___ EXTRACTED ENTRIES

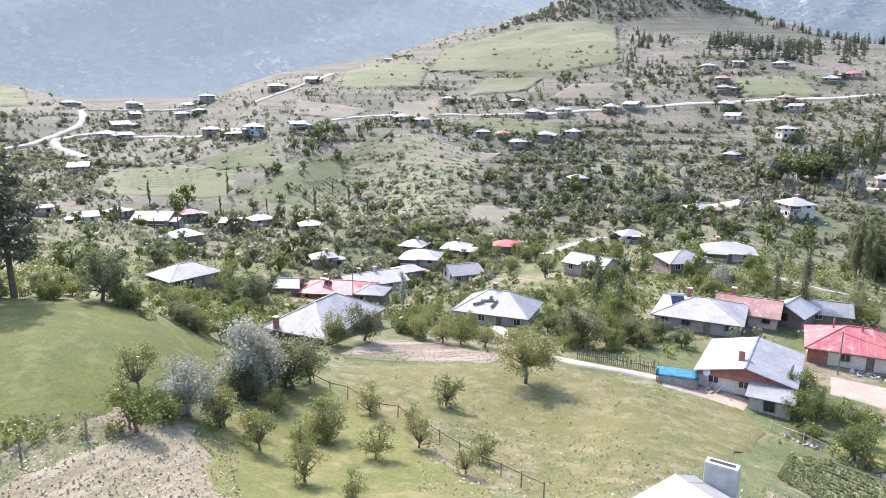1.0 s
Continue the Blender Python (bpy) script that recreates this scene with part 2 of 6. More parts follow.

______
___ EXTRACTED ENTRIES

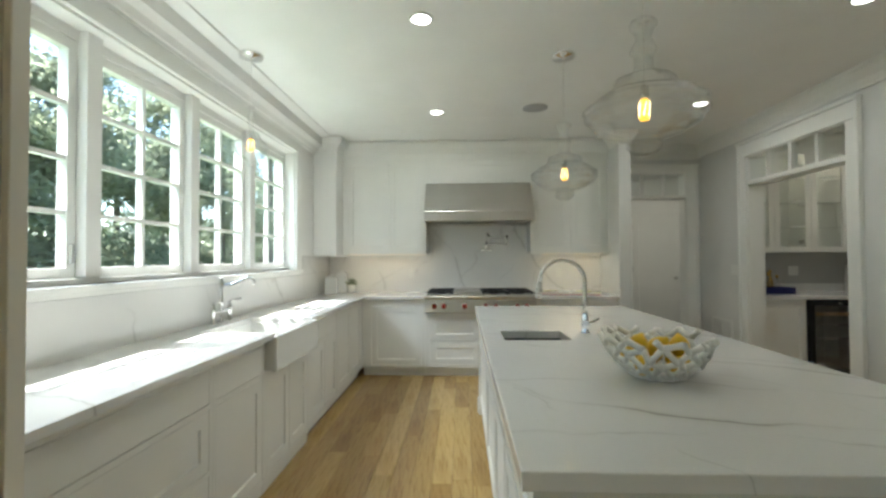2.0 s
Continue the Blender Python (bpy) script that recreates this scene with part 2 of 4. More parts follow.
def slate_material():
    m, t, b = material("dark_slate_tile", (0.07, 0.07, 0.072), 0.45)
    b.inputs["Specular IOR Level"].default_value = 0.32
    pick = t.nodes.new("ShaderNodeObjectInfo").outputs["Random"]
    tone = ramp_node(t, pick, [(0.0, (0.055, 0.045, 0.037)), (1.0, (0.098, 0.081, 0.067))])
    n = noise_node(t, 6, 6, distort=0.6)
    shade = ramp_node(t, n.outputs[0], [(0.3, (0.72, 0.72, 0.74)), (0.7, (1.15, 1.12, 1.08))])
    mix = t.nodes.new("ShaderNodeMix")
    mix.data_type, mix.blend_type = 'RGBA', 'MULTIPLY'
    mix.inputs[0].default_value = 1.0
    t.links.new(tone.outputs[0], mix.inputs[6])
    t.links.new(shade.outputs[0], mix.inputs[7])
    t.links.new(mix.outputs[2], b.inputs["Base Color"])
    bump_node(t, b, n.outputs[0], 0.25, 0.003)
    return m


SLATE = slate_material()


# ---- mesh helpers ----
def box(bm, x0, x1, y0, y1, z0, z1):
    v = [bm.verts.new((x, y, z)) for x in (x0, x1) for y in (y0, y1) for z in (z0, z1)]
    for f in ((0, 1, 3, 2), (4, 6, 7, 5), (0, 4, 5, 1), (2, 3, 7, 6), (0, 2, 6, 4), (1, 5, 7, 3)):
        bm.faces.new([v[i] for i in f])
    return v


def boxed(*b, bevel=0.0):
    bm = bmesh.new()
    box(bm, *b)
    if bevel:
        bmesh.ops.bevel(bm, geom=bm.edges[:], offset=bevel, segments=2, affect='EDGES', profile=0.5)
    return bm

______

# WORK TO DO:
In the entries above, find lines with "recreates" and copy each.

# SOLUTION:
Continue the Blender Python (bpy) script that recreates this scene with part 2 of 6. More parts follow.
Continue the Blender Python (bpy) script that recreates this scene with part 2 of 4. More parts follow.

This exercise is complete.